Ms. Muhammad said thankfully, her late mother, Wauneta Lonewolf, an activist and full-blood Oglala Sioux from Pine Ridge, South Dakota, embraced Thanksgiving as a Day of Mourning. Her family marked the day from a similar perspective as many Blacks, as time to be with family.
Instead of false pageantry, children’s school projects should include in-depth research about what happened to the first contact tribes and their population counts then and now, she added.
In addition, said Hector Perez Pacheco of the Aztlan Mexica Nation Harmony Keepers, a warrior society that works to protect Native Americans’ sacred ceremonies, Native Americans continue to experience intergenerational trauma in the form of alcoholism, drug abuse and violence, and indigenous nations are continuously denied their sovereignty rights.
“The way that mainstream society has described the actual occurrence of what took place is incorrect. It’s false,” Mr. Pacheco said. Some people think that Native Americans are doing well because they see the gambling casinos owned by several tribes, but we are suffering like everybody else, he said.
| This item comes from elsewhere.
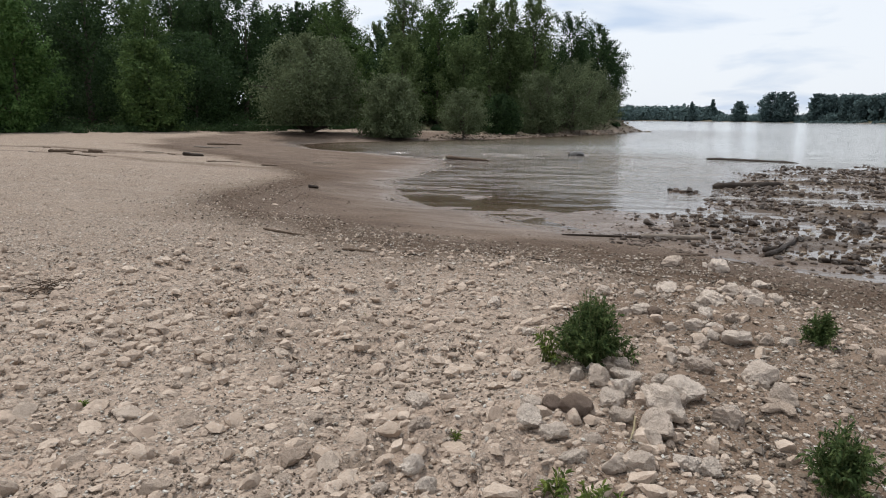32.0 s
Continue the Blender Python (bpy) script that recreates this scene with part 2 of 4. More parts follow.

Many Native peoples are prevented from speaking their language or practicing their traditions, but there are ways to uplift the culture and not remain in the past or have negativity associated with their history, he told The Final Call.
One way is to start speaking truth around Thanksgiving tables, Mr. Pacheco said. A second way is to talk to the victims of boarding schools, where Native children were placed and stripped of their language and culture. Another is to revive the Native traditions and culture to provide pride and dignity as a people.
“It is a step by step process toward not staying in the negative. Yes, that’s a part of the process but it shouldn’t be the end,” Mr. Pacheco said.